Contest of Ideas Critical, says NMP

Posted by Wendy Tan under Features on 6 March 2000

Fierce debates between civil society and Government can be constructive if they are non-violent, says Simon Tay. They also develop thinking minds.

CONFRONTATION from non-governmental organisations (NGOs) and civil society can be constructive if it is a non-violent effort, said Nominated MP Simon Tay on Saturday. He was speaking at the annual general meeting of the Singapore Environment Council's (SEC) Green Volunteers Network.

He said: "Would fiercely-debated discussions be seen as confrontation? Confrontation can also be a contest of ideas.

"And a contest of ideas is absolutely critical for Singaporeans to develop thinking minds and for volunteers to feel that they have a say."

He said this in response to Mr David Lim's message last week on how NGOs should base their relationship with the Government on a culture of cooperation rather than confrontation.

Mr Lim, who is the Minister of State for Defence, and Information and the Arts, cited the example of how violent demonstrations by NGOs at the World Trade Organisation's conference in Seattle last year had brought discussions to an early and disastrous end.

Mr Tay, who attended the Seattle conference as a non-governmental member from the Singapore delegation, said: "Many talk of the violence in the streets but it was a minority who turned to violence and those who did were courting trouble.

"They should not be taken to represent NGOs as a whole."

He added that there had also been a strong sense of frustration as the WTO had been a very closed-door and secretive organisation.

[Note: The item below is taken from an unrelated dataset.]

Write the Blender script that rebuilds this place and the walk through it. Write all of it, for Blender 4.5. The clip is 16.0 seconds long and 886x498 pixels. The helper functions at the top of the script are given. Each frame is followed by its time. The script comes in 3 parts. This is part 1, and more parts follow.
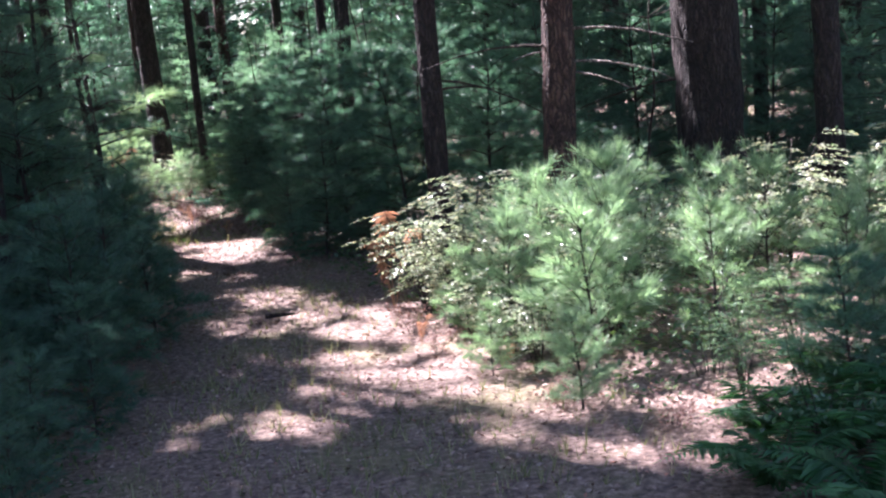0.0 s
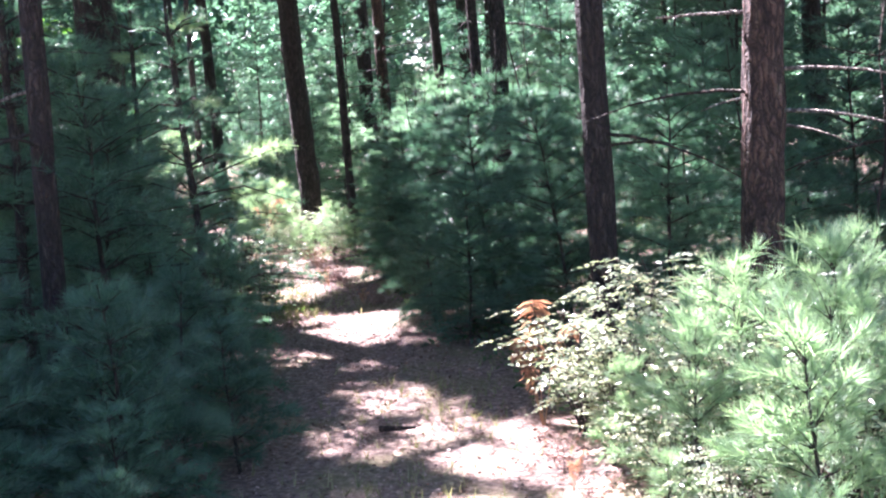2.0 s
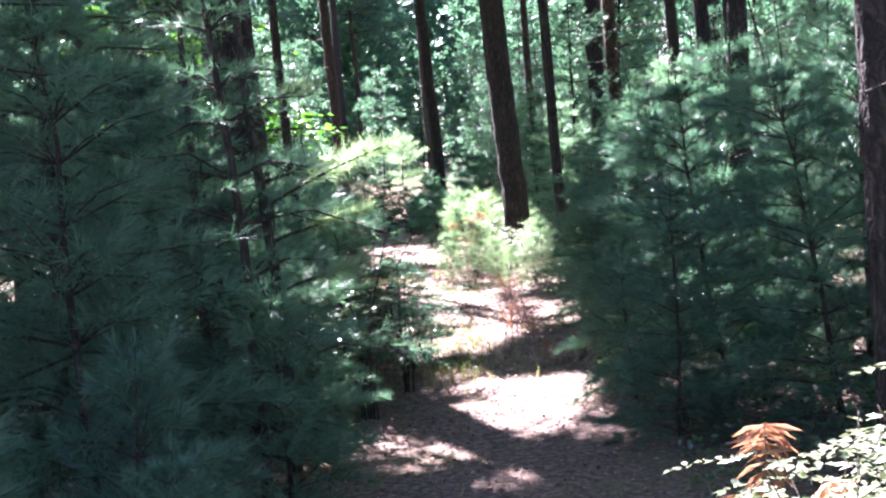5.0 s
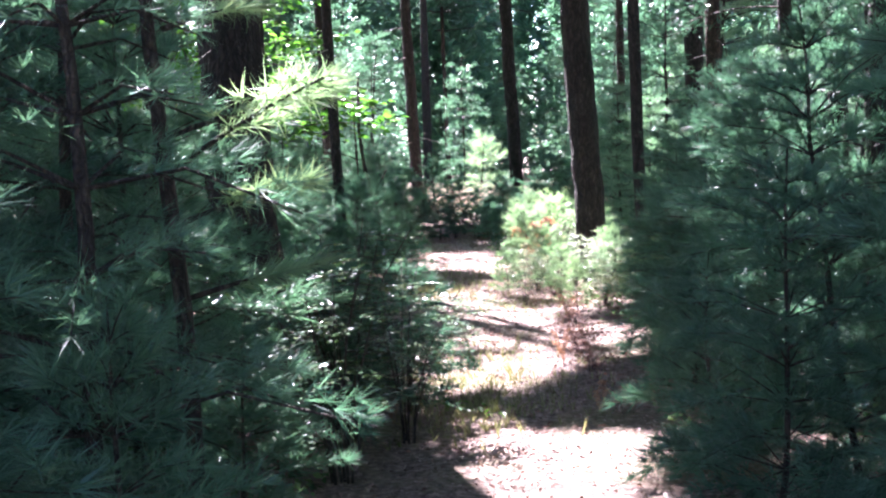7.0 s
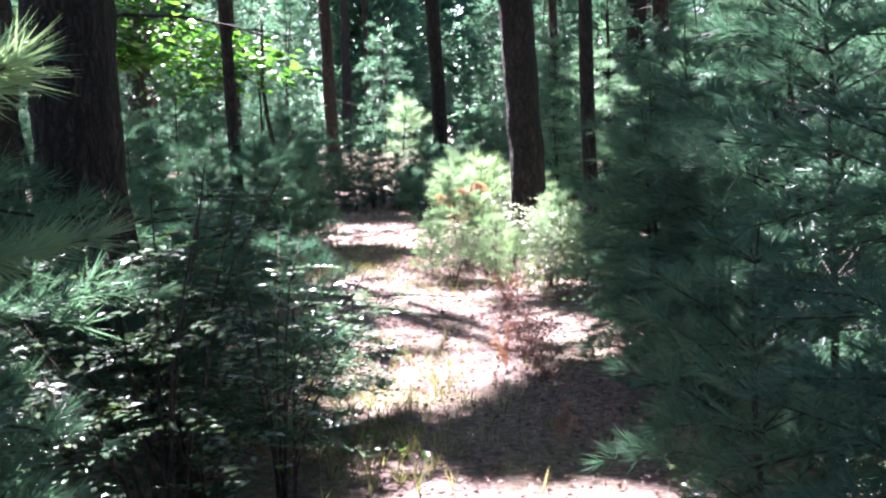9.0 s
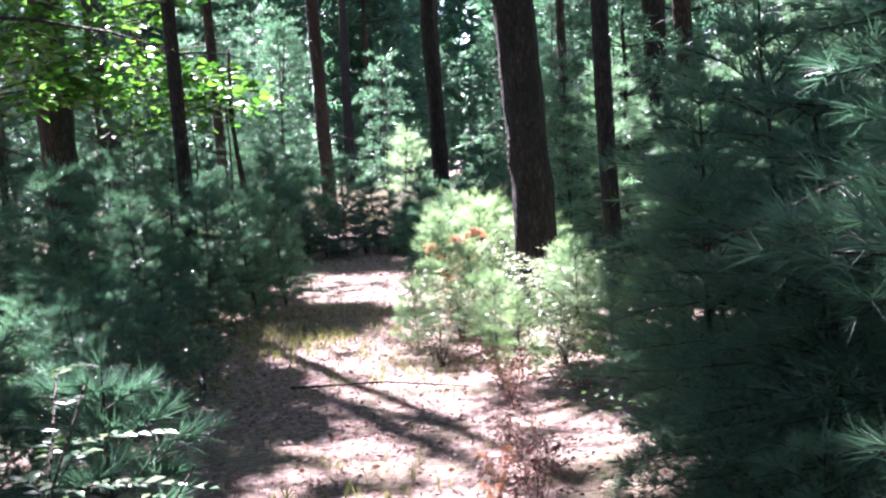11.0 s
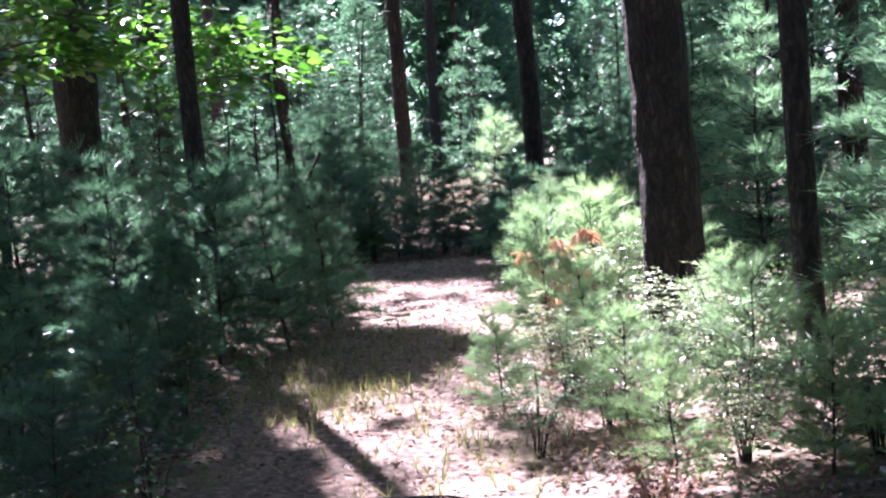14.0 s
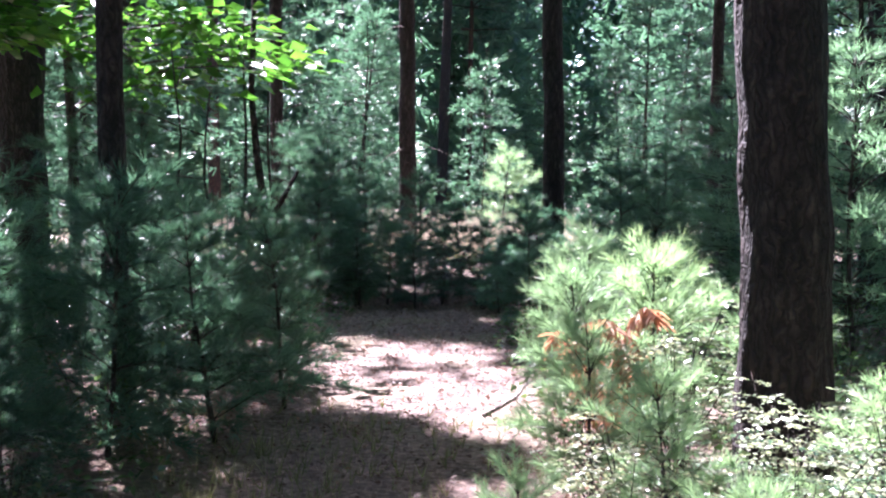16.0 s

"That's why the ground was ripe," he said. "When someone does not listen, some will begin to shout and when people feel excluded, they will be unhappy."

And one good thing that came out of that was that change was now possible in the WTO, he said.

"It was a call to open doors that were locked. Let those who are outside come in. And this should not be seen as capitulation or a surrender."

NGOs and civil society could also play an important role when governments cannot or will not act, he said.

Citing the haze problem which is threatening to cast its pall over the region again, he said: "The unwillingness and inability of the Indonesian government to stem the fires has frustrated us, so has the inability of our Government to intervene successfully and sufficiently to stop this problem.

"But active citizens and civil-society groups can help governments by being the hands that work together."

And not only can NGOs cooperate, they can also cooperate across borders.

He said: "We can also be more critical where governments can sometimes be too polite.

"We need to criticise those who are starting the fires and help those who are trying to stop them as well.

"If we work at the NGO level, we can start to analyse which companies are doing this and maybe look at other tools to get to the nub of the problem -- which is that a minority of companies are setting big fires because it's the cheapest way to clear land.

"They're making money out of it, so we have to hit them where it hurts."

At Saturday's SEC meeting, its volunteers discussed how they can help spread the environmental message.

Ways to create greater awareness of the environment with a view to expanding the role of the council's Green Volunteers Network were also discussed.

NGOs CAN HELP WITH HAZE

'IF WE work at the NGO level, we can start to analyse which companies are doing this and maybe look at other tools to get to the nub of the problem -- which is that a minority of companies are setting big fires because it's the cheapest way to clear land. They're making money out of it, so we have to hit them where it hurts,' said NMP Simon Tay at the Singapore Environment Council's Green Volunteers Network AGM.